--- BEGIN INFORMATION PROVIDED ---
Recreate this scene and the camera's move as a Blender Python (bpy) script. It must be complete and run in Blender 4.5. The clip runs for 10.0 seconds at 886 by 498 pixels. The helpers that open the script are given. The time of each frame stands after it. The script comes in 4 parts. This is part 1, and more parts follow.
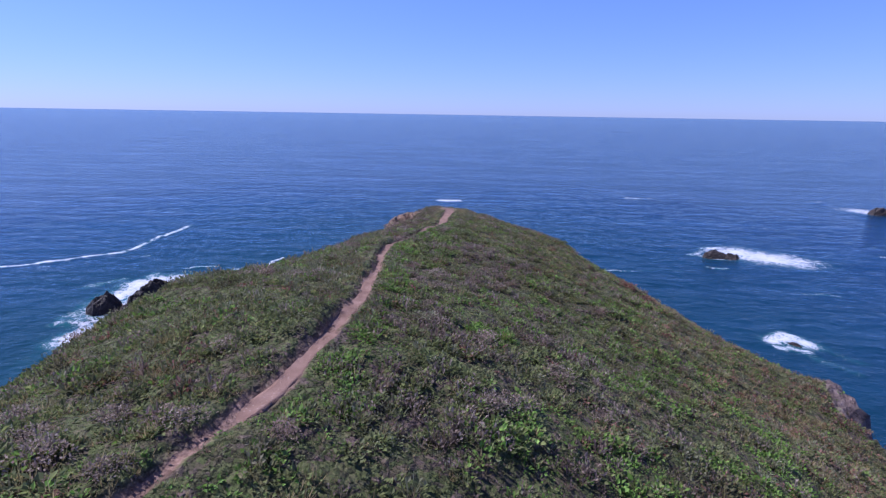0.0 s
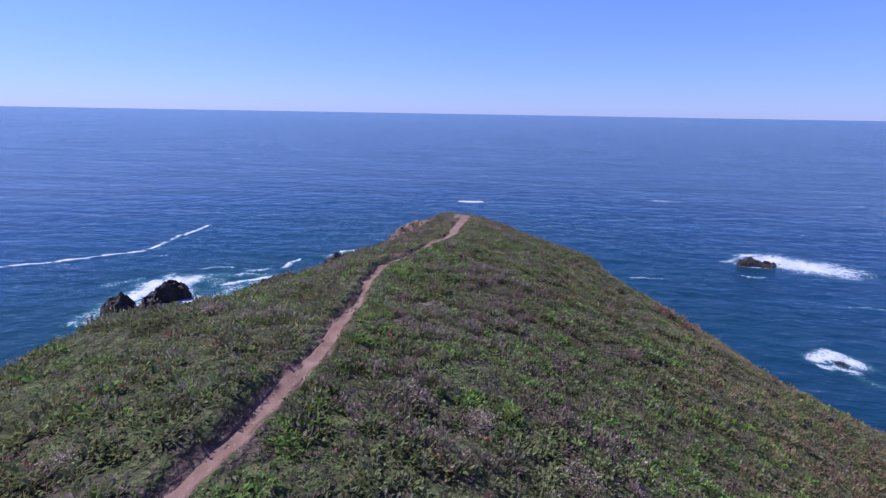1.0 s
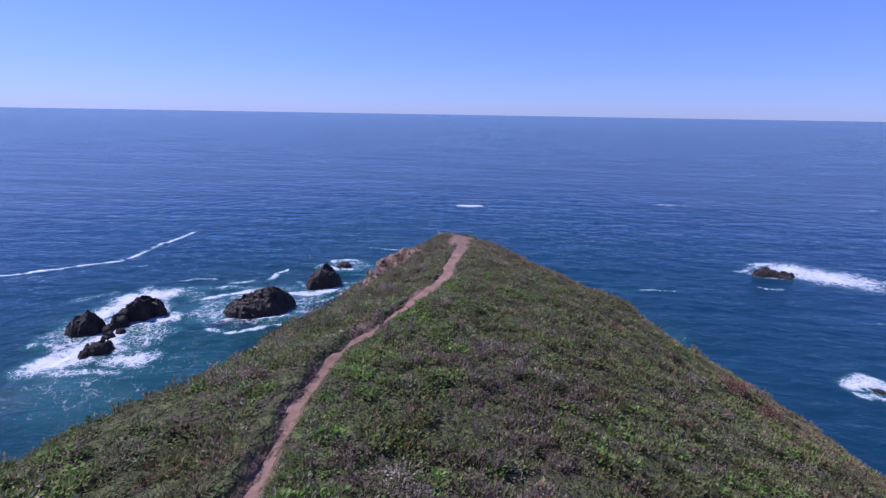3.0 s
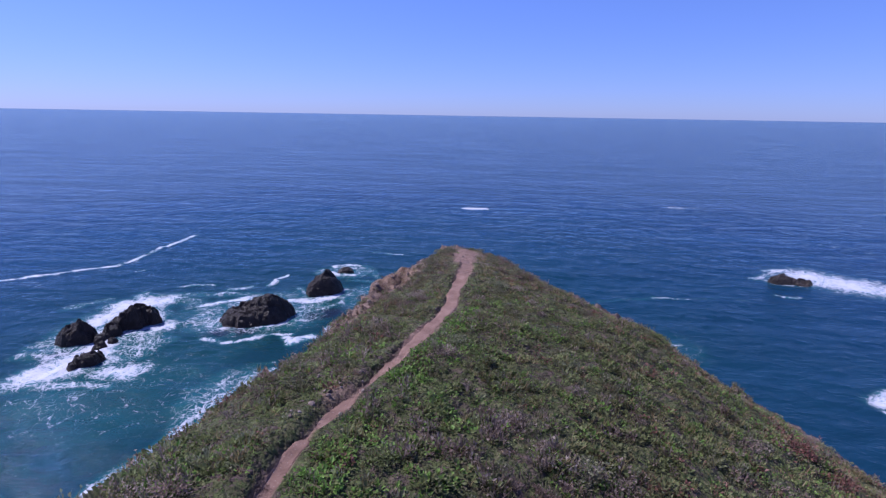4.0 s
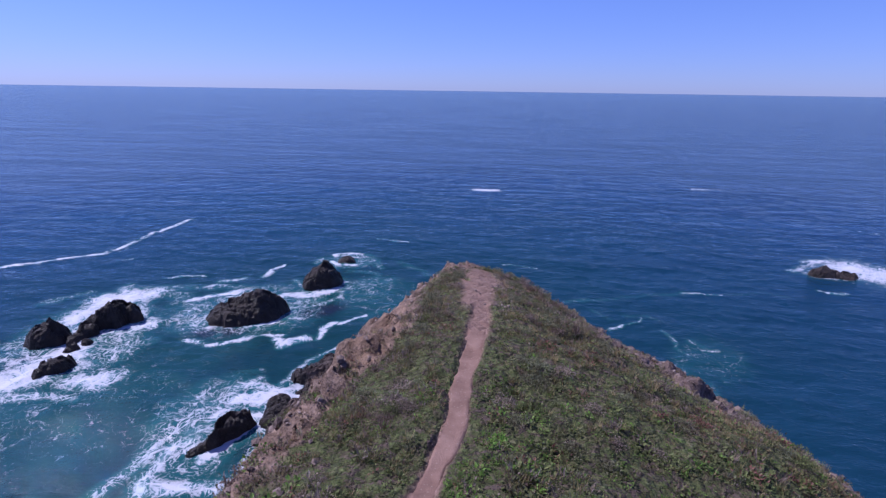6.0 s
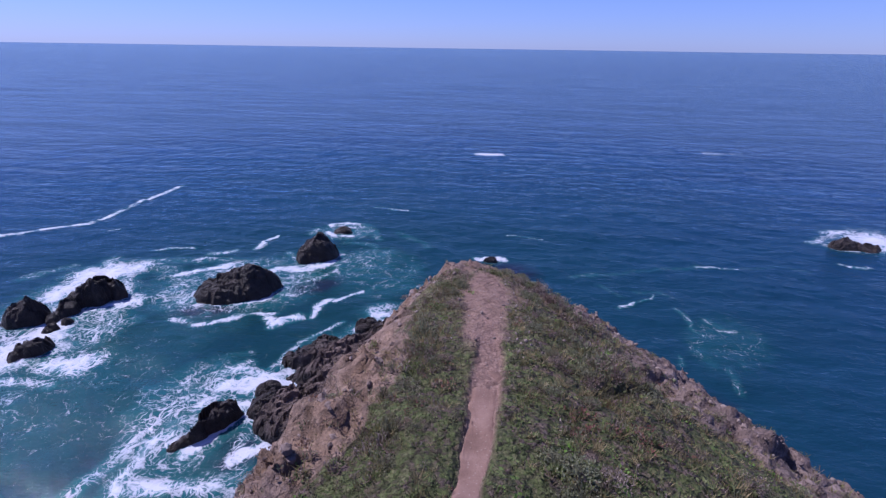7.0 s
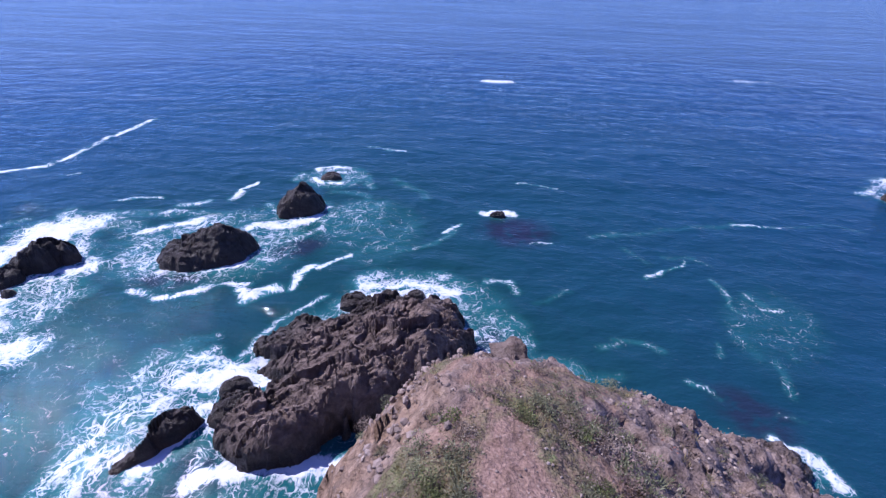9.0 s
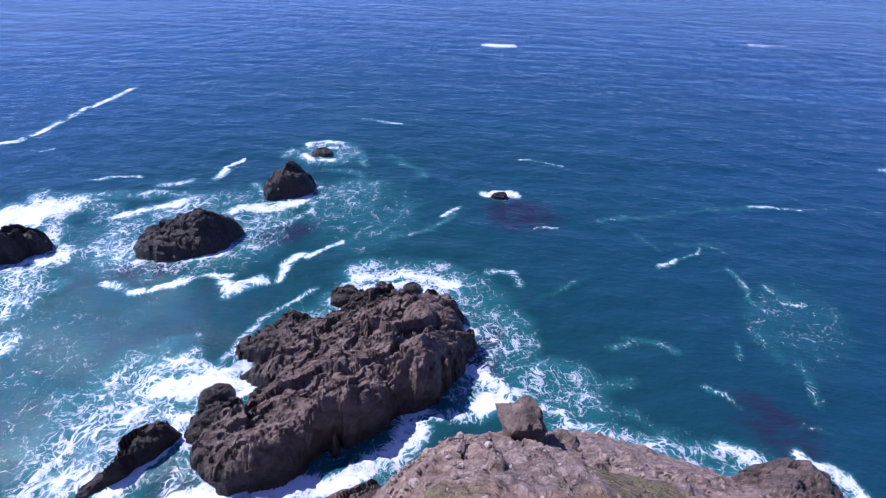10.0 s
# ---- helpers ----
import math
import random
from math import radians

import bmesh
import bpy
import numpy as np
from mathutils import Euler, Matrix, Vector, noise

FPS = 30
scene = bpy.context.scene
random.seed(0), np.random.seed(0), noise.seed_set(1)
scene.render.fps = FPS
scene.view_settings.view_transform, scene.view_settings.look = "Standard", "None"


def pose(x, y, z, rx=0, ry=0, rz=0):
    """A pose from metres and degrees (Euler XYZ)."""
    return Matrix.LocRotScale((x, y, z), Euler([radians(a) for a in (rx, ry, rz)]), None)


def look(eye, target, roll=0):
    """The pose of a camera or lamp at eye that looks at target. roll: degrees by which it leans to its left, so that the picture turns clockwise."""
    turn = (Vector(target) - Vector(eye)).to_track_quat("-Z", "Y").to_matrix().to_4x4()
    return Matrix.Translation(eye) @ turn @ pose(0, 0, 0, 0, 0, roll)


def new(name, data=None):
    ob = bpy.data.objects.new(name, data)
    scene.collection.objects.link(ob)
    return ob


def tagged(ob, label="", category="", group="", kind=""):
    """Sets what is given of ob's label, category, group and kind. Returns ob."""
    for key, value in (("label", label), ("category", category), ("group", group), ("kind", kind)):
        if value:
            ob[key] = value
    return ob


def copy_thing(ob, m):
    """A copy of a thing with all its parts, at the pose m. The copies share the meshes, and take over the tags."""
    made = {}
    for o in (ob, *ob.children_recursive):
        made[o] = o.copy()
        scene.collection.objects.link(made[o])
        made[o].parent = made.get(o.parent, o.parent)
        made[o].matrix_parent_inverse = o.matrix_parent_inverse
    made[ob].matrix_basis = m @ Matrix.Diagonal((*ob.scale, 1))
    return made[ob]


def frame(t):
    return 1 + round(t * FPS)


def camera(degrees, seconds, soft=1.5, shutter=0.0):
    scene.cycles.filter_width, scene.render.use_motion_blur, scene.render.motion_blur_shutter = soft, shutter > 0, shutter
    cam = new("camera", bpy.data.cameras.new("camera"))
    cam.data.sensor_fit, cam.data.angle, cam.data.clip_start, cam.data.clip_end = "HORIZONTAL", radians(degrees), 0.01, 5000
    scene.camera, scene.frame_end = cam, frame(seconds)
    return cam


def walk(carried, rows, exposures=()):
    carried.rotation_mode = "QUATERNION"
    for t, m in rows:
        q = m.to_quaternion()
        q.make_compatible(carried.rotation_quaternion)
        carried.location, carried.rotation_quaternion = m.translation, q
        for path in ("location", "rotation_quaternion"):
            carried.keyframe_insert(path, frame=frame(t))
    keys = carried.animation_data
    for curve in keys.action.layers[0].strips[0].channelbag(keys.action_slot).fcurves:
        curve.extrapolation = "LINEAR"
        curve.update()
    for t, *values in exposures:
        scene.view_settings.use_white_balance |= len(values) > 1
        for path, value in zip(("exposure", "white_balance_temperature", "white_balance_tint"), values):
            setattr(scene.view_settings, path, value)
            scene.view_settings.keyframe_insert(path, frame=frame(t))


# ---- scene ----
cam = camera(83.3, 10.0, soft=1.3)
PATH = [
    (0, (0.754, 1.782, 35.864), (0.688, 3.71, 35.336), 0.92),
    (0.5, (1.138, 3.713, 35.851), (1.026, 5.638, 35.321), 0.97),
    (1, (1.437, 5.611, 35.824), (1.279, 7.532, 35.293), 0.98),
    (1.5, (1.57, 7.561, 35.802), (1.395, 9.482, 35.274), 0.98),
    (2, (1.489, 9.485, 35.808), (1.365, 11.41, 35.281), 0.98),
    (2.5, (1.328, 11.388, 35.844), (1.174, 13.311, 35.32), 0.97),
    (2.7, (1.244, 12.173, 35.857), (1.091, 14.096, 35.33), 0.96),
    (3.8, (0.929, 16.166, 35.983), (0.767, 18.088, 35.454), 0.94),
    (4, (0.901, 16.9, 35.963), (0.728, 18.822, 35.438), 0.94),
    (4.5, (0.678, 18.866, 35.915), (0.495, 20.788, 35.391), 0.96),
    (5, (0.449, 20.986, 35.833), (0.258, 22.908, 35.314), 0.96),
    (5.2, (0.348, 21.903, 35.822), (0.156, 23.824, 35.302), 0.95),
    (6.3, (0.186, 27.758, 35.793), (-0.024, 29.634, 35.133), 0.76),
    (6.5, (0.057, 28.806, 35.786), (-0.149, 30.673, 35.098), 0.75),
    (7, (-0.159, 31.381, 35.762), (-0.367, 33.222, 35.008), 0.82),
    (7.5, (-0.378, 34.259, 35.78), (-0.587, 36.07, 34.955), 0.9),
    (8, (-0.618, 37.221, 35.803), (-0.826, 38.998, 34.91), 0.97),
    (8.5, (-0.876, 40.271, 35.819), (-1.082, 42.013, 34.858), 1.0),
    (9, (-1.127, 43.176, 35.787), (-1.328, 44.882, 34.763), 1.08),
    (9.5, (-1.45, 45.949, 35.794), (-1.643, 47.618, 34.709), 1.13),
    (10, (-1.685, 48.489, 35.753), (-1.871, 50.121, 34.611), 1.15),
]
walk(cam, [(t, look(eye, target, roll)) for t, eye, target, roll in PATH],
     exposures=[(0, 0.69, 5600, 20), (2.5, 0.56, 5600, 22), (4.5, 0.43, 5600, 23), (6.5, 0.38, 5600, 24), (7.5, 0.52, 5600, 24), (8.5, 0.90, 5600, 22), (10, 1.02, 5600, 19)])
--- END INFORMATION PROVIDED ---
TASK TO CARRY OUT >>
Repeat these lines exactly and nothing more: the one containing "for key, value", the one containing "made[o] = o.copy()", and all the lines between.

REPLY >>
    for key, value in (("label", label), ("category", category), ("group", group), ("kind", kind)):
        if value:
            ob[key] = value
    return ob


def copy_thing(ob, m):
    """A copy of a thing with all its parts, at the pose m. The copies share the meshes, and take over the tags."""
    made = {}
    for o in (ob, *ob.children_recursive):
        made[o] = o.copy()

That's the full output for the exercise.